* _Entries supplied_:
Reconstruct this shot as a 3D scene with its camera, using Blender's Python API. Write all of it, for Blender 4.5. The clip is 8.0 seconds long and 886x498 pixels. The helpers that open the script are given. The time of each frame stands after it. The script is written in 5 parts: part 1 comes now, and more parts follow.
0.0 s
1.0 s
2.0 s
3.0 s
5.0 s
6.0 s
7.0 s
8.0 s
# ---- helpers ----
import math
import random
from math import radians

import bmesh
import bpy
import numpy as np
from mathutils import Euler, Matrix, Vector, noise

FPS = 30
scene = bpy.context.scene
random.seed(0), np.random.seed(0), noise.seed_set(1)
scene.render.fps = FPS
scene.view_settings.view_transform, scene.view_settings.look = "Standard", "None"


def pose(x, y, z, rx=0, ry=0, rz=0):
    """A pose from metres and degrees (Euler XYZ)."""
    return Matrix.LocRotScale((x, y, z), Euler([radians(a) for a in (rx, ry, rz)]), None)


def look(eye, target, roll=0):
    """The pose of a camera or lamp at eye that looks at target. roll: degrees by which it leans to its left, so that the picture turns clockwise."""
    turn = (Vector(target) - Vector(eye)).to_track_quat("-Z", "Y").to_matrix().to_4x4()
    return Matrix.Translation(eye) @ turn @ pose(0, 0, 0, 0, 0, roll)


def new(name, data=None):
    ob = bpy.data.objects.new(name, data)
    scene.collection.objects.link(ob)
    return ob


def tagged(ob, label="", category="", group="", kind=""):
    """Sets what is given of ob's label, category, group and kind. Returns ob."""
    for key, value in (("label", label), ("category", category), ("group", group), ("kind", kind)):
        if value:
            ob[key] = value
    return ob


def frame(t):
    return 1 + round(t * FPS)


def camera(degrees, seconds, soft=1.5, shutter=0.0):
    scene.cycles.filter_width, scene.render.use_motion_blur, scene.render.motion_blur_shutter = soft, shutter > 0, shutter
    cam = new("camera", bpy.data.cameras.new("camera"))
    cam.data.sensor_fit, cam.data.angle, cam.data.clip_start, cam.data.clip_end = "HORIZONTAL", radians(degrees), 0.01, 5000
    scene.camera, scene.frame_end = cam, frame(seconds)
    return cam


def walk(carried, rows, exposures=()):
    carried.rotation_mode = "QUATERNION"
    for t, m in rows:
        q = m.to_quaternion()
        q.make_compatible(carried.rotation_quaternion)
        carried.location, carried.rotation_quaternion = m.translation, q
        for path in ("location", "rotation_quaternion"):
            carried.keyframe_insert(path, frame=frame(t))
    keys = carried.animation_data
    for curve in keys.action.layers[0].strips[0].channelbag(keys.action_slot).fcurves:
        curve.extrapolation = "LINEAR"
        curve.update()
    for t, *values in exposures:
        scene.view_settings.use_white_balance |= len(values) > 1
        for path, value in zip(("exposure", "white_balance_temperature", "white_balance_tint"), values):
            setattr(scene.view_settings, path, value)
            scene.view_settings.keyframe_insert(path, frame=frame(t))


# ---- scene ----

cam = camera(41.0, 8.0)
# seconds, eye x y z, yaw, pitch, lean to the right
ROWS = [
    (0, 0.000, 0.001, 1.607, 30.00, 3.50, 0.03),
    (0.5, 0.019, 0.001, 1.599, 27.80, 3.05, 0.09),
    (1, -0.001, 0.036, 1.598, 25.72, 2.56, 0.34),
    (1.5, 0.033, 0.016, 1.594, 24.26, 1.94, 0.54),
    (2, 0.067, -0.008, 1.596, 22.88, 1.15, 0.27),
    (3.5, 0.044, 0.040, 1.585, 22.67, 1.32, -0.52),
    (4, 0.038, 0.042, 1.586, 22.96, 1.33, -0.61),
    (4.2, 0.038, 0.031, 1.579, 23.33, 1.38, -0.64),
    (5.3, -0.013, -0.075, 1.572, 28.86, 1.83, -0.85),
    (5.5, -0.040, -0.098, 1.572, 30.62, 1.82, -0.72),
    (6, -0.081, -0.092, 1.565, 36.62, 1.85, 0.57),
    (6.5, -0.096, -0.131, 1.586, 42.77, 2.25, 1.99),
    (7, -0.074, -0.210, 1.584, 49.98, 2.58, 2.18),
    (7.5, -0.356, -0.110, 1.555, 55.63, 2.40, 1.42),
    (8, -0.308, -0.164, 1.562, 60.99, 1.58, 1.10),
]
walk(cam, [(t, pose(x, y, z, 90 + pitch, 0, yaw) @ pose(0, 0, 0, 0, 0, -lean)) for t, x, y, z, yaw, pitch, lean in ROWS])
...
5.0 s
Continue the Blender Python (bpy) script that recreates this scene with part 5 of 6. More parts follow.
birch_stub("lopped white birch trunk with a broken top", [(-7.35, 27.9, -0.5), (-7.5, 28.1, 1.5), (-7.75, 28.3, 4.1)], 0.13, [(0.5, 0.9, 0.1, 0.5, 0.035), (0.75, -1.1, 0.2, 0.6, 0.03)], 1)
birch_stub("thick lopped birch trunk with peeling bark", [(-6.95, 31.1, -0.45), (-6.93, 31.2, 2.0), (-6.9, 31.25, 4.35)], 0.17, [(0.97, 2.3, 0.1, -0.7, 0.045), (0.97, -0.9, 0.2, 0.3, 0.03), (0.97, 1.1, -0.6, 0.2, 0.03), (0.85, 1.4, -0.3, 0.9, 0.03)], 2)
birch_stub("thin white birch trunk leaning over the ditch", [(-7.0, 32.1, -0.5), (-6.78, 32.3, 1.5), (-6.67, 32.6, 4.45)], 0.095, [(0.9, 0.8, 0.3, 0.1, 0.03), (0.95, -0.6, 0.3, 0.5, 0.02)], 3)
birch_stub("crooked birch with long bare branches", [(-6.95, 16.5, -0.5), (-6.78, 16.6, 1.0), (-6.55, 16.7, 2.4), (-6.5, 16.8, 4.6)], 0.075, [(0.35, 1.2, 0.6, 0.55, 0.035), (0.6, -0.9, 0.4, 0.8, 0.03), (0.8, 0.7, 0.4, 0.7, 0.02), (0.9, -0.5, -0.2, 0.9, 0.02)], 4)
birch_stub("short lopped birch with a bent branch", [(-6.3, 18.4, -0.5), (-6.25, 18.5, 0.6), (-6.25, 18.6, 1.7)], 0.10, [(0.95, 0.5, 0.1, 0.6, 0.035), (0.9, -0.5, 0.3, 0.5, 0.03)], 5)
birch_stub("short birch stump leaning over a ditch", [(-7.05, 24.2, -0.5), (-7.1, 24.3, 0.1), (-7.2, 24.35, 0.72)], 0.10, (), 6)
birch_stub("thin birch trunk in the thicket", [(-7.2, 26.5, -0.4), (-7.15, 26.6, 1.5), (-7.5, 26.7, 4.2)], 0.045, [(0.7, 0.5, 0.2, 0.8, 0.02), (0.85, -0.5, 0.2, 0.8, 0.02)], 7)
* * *
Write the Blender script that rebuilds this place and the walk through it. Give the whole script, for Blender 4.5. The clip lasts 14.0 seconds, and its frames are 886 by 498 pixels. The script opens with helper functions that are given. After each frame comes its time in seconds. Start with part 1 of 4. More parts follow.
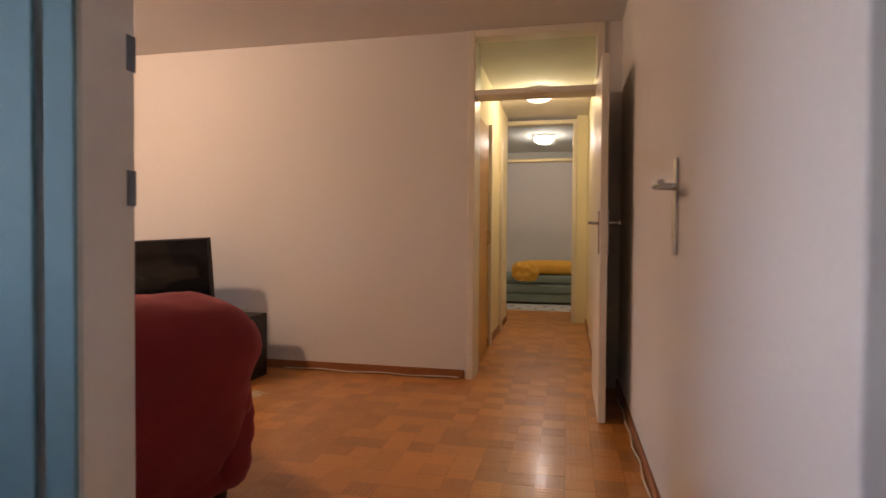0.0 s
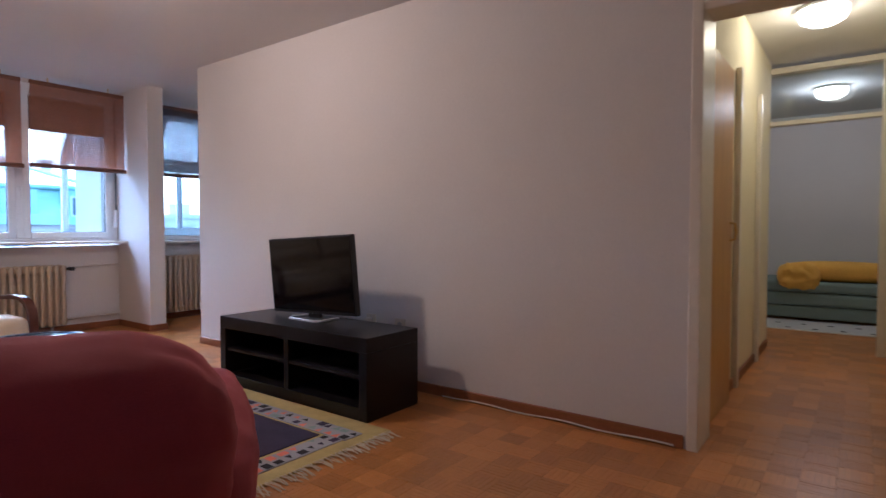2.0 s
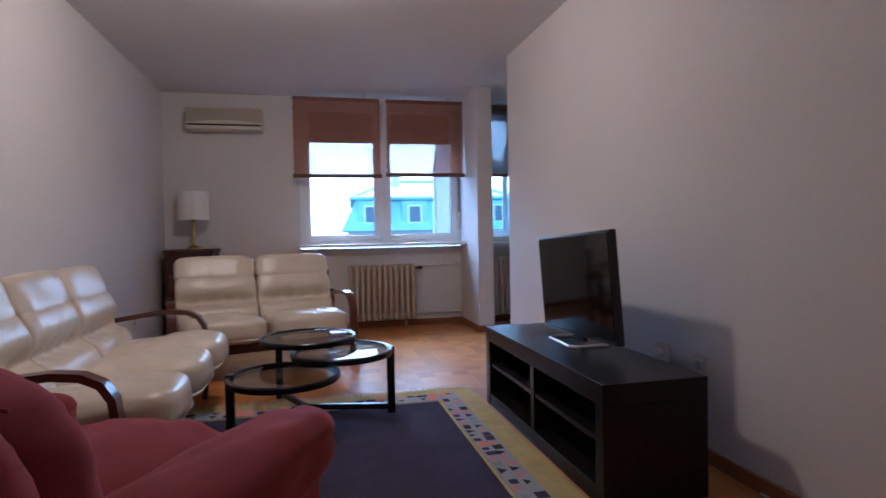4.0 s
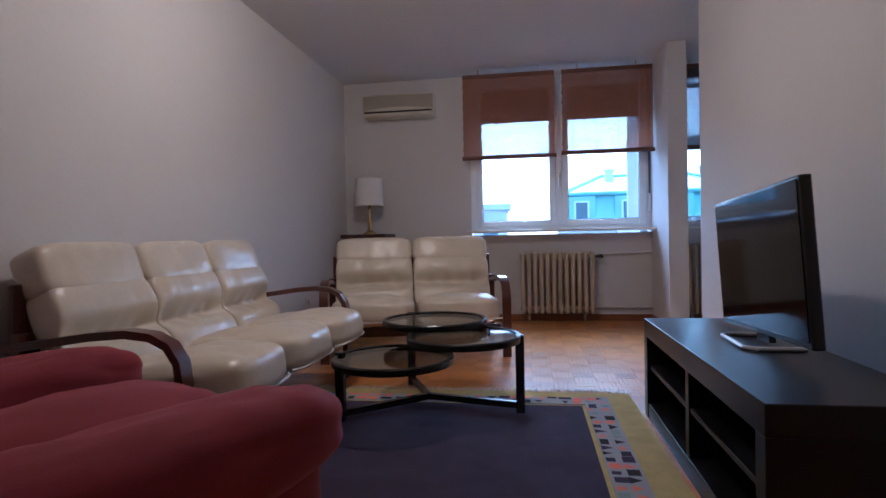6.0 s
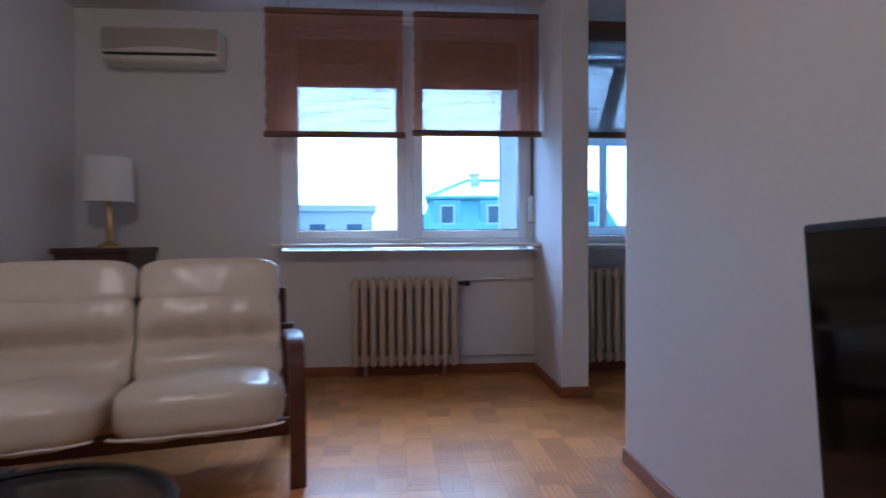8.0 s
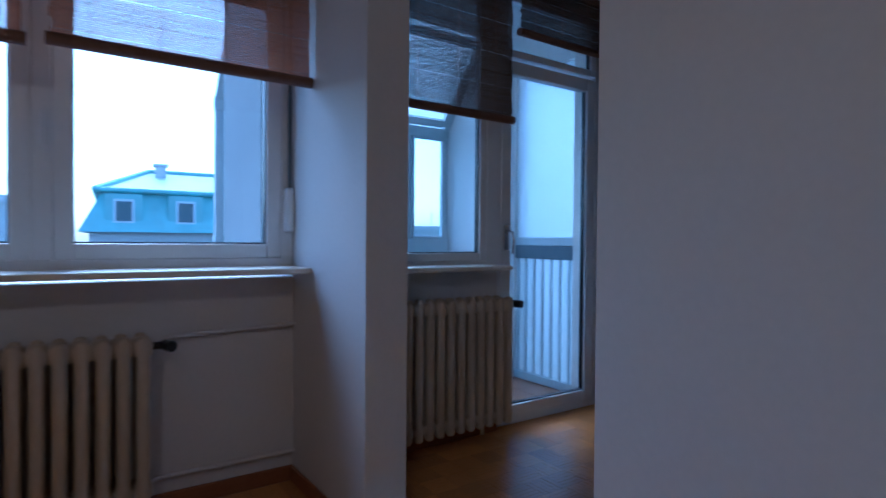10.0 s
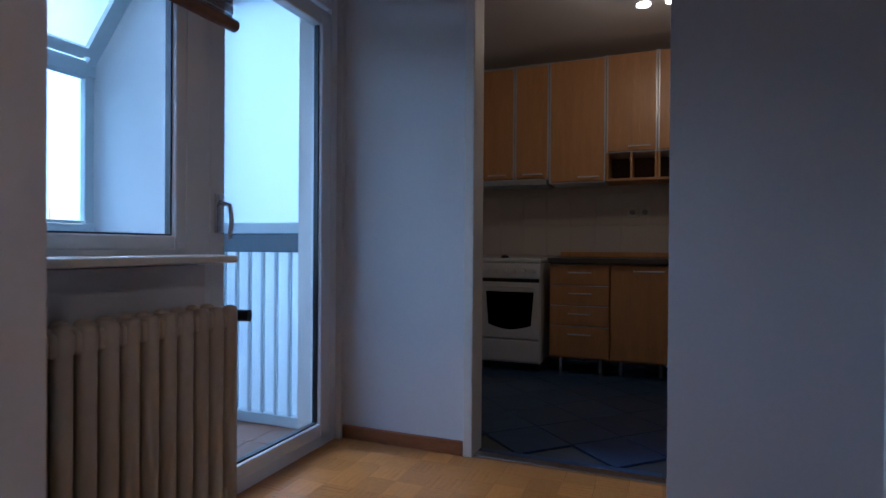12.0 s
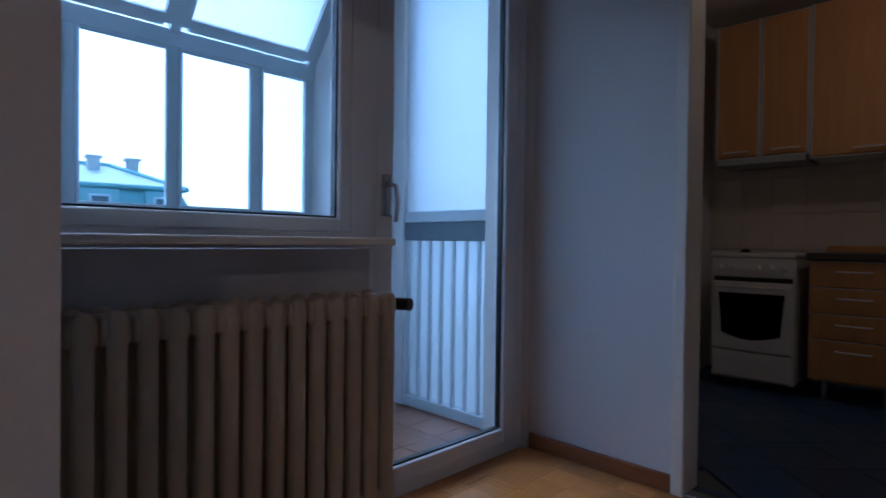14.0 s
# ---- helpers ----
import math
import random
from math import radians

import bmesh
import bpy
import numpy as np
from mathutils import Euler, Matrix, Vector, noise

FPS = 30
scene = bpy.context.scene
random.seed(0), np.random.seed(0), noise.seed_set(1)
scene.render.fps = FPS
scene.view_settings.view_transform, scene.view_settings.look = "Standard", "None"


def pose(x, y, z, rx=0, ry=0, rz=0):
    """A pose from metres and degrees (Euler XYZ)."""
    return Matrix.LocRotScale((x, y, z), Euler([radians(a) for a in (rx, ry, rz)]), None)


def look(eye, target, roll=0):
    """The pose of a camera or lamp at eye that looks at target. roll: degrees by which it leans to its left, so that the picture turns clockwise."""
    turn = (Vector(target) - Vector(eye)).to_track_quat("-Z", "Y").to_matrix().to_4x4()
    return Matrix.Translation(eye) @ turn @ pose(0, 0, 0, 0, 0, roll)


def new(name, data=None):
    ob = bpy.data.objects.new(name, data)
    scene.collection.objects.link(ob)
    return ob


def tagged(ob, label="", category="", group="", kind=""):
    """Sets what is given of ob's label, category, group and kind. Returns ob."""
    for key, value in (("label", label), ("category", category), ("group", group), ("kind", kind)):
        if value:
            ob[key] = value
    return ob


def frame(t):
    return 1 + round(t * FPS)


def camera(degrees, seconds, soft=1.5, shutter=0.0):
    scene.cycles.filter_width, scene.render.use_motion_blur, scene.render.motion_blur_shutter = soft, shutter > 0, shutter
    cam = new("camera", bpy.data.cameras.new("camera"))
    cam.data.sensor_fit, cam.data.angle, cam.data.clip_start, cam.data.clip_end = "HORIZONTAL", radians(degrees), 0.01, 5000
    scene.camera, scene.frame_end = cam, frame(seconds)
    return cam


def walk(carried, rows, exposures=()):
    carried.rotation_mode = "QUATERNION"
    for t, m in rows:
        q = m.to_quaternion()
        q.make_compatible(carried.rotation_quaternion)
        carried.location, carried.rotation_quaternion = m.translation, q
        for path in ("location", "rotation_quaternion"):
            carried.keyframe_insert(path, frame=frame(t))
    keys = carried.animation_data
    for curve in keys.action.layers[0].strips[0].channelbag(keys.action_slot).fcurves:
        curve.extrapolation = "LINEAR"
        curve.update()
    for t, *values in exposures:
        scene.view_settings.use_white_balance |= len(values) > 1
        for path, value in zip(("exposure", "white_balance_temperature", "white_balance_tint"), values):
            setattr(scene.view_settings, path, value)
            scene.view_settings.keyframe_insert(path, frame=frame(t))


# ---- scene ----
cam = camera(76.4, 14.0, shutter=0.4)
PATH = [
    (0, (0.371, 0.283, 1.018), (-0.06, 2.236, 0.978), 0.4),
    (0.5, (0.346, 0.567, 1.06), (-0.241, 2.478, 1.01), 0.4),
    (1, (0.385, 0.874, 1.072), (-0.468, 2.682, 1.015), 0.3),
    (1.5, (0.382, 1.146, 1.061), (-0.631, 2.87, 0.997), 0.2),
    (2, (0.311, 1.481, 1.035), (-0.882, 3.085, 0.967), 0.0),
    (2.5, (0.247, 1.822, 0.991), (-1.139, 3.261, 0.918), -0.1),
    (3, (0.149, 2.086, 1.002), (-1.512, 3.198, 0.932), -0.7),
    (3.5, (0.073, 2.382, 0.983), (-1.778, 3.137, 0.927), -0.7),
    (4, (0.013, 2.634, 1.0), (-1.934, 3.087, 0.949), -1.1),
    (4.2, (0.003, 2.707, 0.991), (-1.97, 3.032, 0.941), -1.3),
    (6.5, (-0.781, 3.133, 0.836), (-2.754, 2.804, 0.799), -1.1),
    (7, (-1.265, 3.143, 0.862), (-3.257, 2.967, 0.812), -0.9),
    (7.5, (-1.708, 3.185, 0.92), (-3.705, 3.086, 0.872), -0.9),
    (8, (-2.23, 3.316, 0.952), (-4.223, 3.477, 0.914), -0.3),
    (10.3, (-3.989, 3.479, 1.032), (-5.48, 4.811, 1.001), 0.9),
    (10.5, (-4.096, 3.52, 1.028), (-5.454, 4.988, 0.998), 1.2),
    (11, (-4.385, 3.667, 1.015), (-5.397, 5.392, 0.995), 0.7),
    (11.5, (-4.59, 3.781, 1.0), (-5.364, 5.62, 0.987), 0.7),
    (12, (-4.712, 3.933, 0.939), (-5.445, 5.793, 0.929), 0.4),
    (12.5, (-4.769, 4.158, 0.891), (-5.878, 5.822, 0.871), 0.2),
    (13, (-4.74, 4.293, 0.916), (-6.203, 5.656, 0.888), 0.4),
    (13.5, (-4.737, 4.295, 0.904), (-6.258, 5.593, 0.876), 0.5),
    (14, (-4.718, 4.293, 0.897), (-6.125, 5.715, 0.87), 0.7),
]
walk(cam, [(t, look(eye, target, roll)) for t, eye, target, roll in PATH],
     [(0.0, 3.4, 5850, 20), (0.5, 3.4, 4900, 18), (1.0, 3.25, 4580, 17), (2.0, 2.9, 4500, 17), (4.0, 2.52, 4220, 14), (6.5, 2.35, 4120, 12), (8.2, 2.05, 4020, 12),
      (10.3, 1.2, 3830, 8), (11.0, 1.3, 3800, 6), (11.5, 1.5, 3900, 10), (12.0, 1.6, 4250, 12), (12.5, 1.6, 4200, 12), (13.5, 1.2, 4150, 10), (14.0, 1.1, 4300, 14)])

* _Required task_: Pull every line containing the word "pixels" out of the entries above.

* _Task solution_:
Reconstruct this shot as a 3D scene with its camera, using Blender's Python API. Write all of it, for Blender 4.5. The clip is 8.0 seconds long and 886x498 pixels. The helpers that open the script are given. The time of each frame stands after it. The script is written in 5 parts: part 1 comes now, and more parts follow.
Write the Blender script that rebuilds this place and the walk through it. Give the whole script, for Blender 4.5. The clip lasts 14.0 seconds, and its frames are 886 by 498 pixels. The script opens with helper functions that are given. After each frame comes its time in seconds. Start with part 1 of 4. More parts follow.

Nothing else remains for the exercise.